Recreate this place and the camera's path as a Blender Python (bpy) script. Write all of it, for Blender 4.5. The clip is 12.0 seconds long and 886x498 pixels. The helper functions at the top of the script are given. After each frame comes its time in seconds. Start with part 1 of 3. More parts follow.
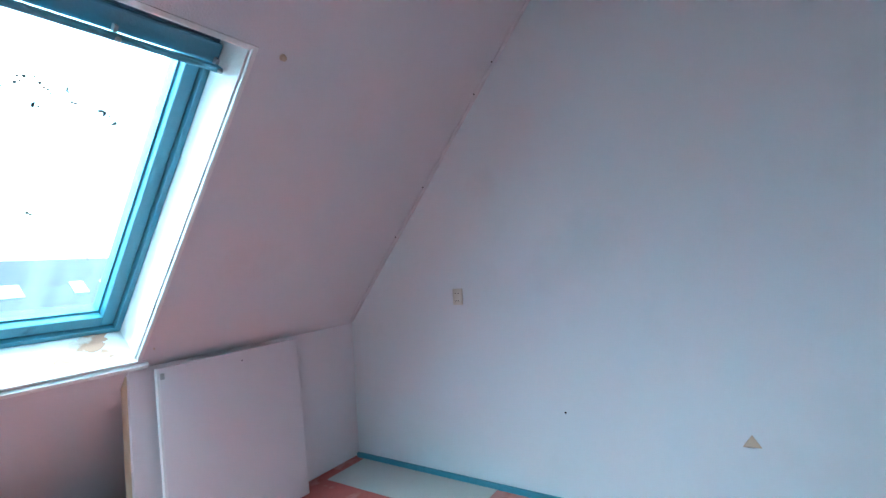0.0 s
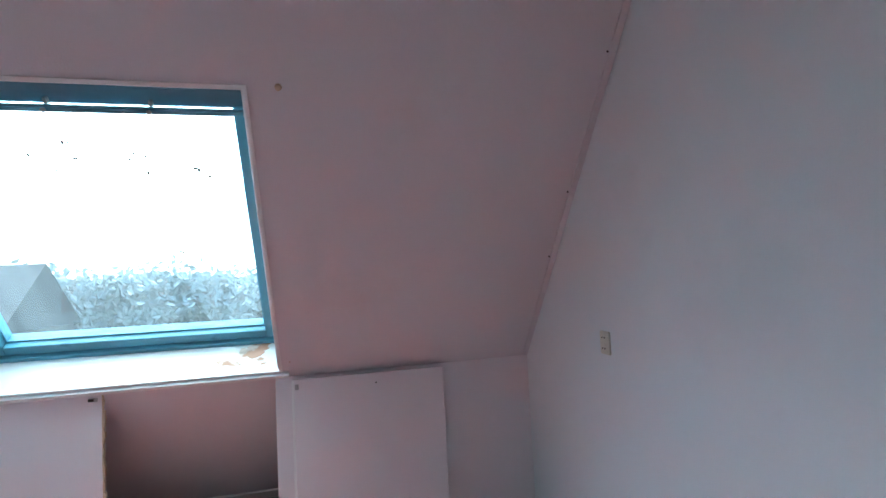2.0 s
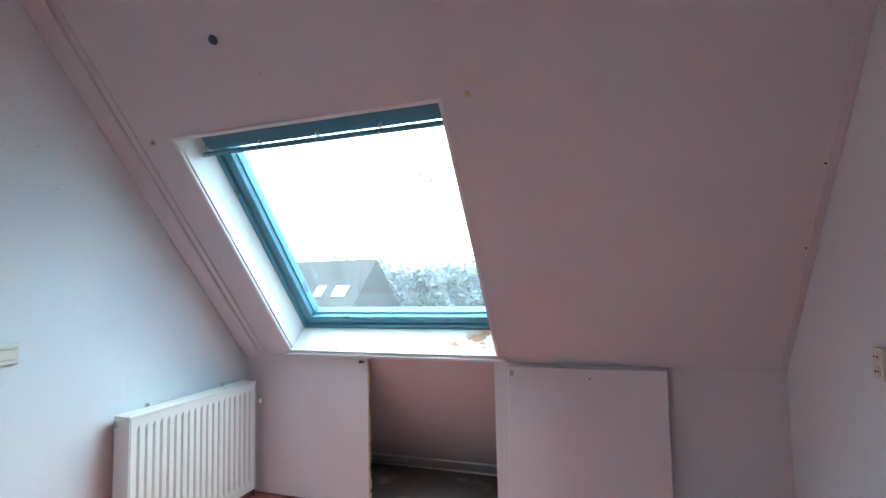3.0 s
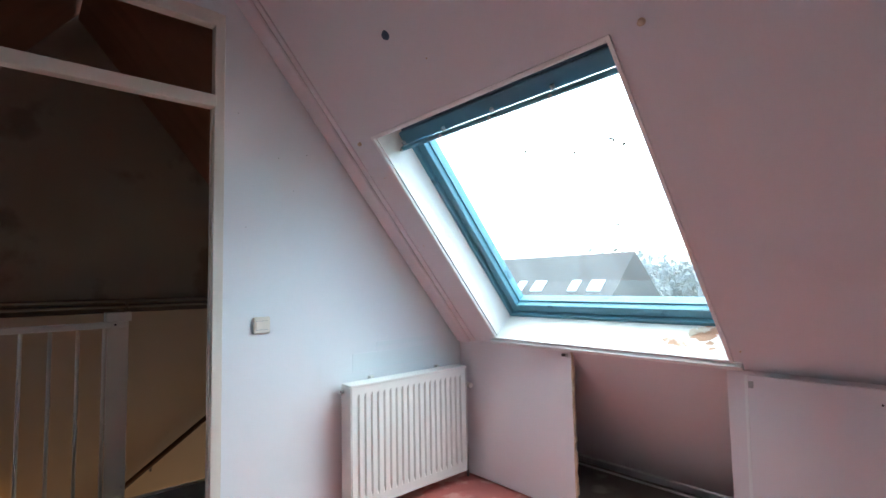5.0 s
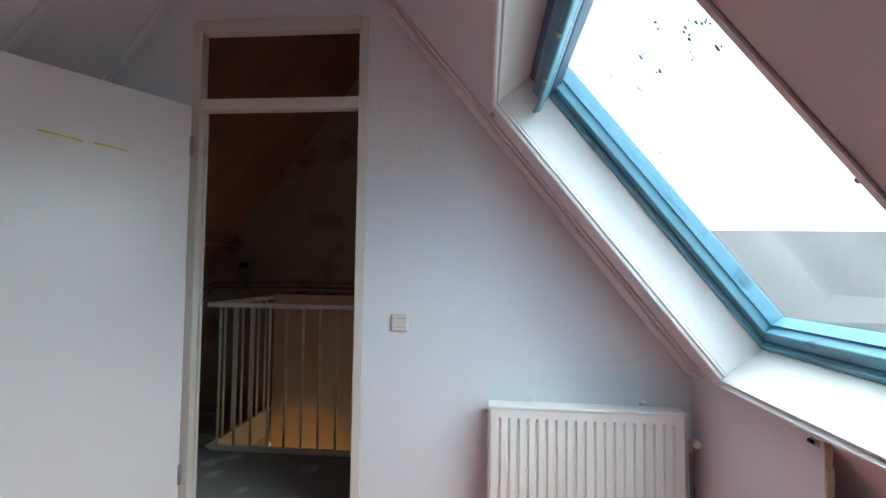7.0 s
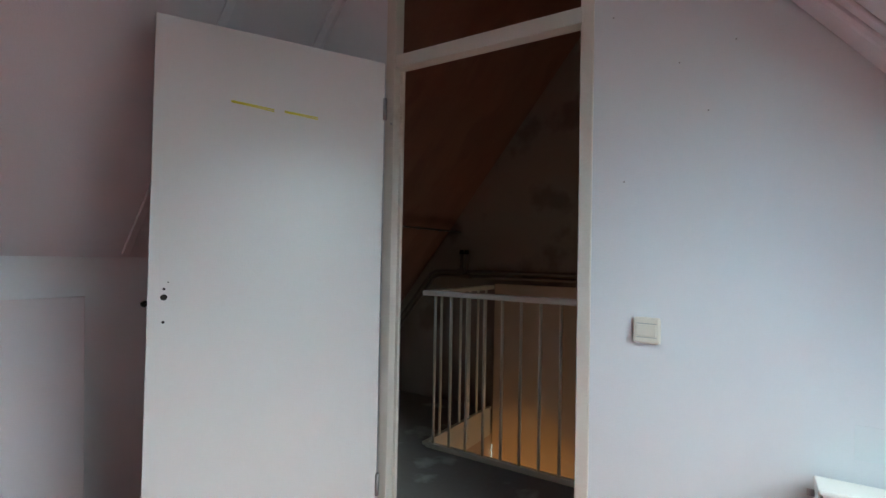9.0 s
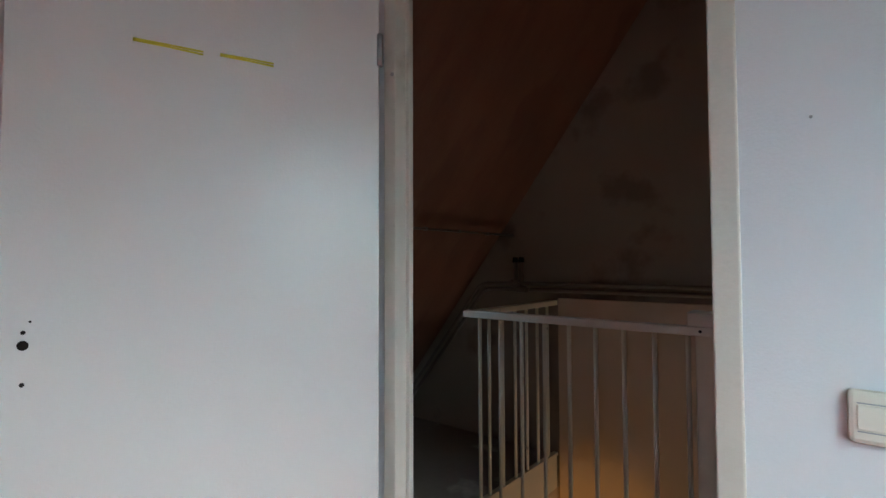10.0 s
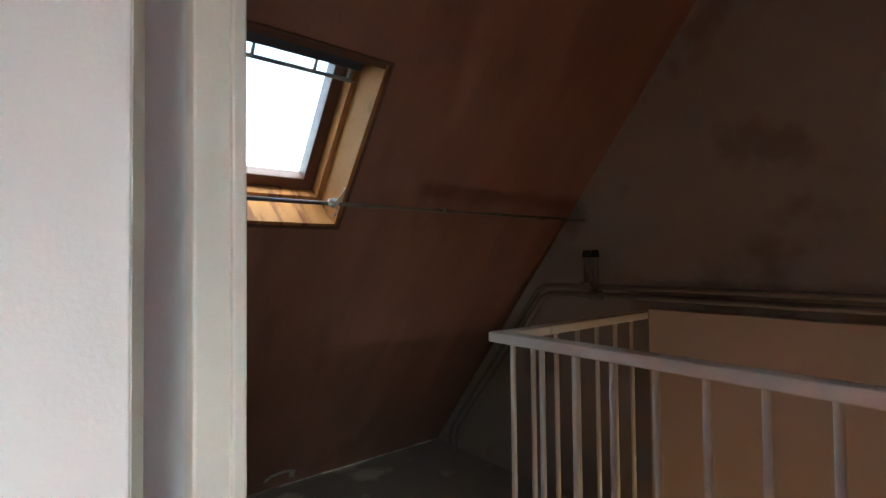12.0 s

☆ ☆ ☆ ☆ ☆

*PROBLEM DETAILS:* Copy all the lines of data exactly as they appear, dropping any images.

*SOLVED EXERCISE:*
Recreate this place and the camera's path as a Blender Python (bpy) script. Write all of it, for Blender 4.5. The clip is 12.0 seconds long and 886x498 pixels. The helper functions at the top of the script are given. After each frame comes its time in seconds. Start with part 1 of 3. More parts follow.
0.0 s
2.0 s
3.0 s
5.0 s
7.0 s
9.0 s
10.0 s
12.0 s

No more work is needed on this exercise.